Social media expected to have significant impact on shared services in future
Executives who lead shared services organisations are increasingly accountable to the corporate C-suite, according to IT consulting firm Accenture.
Shared services organisations are designed to reduce overhead costs by consolidating administrative or support functions in areas such as finance, human resources and information technology.
In a new Accenture study released at its eleventh annual Global Shared Services Conference, 59% of the shared services executives polled report to C-suite level officers, including their company’s top finance, operations, human resources and information technology officers. And, 17% of them report directly to the CEO. In a similar study completed by Accenture two years ago, only 8% of the shared services executives reported to the CEO.
Accenture said that as their popularity grows, shared services programs are evolving, and they are being designed to deliver services that require more skill than basic administrative functions.
The study also found that 90% of the companies have already added more geographies and markets to the scope of shared services they deliver. And, within the next five years, 49% of the executives said their shared services organisations intend to deliver innovation services as well as other value-add services, such as data analytics and research.
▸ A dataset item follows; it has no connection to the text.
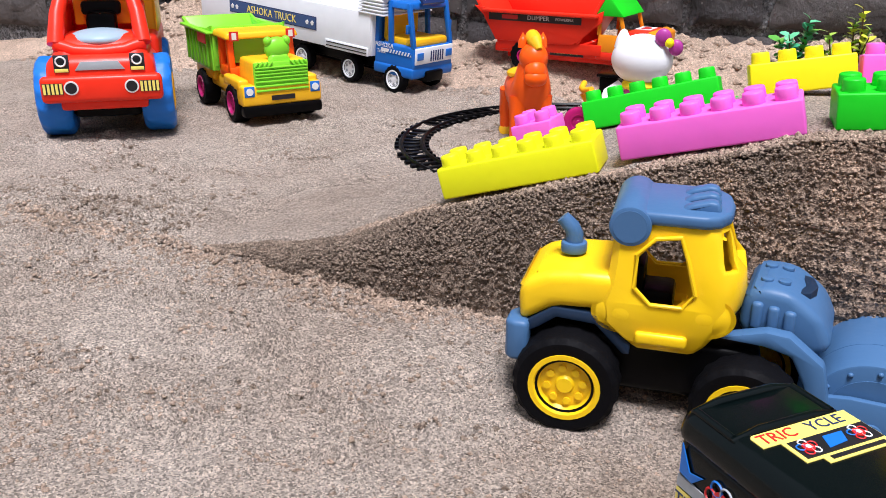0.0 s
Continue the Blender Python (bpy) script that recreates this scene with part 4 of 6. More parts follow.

Nearly half (48%) said their organisations would provide communications, treasury, legal and other services that are not typically part of the shared services mix today.
Accenture Finance & Performance Management service line managing director Paul Boulanger said, "As shared services organisations demonstrate their ability to deliver greater strategic value to enterprises they serve and create awareness for the value they create by marketing it within their organisations, their reputation will grow and with that demand for their services."
"That demand is likely to cut across back office services and beyond, with the most successful of the shared services organisations being those that continually improve their processes and services while embracing new technologies."
Looking ahead, social media is expected have an impact on shared services, according to 90% of the executives surveyed, with 57% suggesting it may offer them the opportunity for greater collaboration among employees and greater productivity. Nearly as many (56%) expect it to lead to improved client collaboration and service delivery and 43% said it may increase satisfaction among shared services employees.
"What is clear is that IBS will define the next generation of shared services as top-performing organisations demonstrate the value they can contribute to enterprises they serve, as they become independent, end-to-end service businesses with C-level leadership that are viewed as strategically important to the enterprise as other operating units," said Boulanger.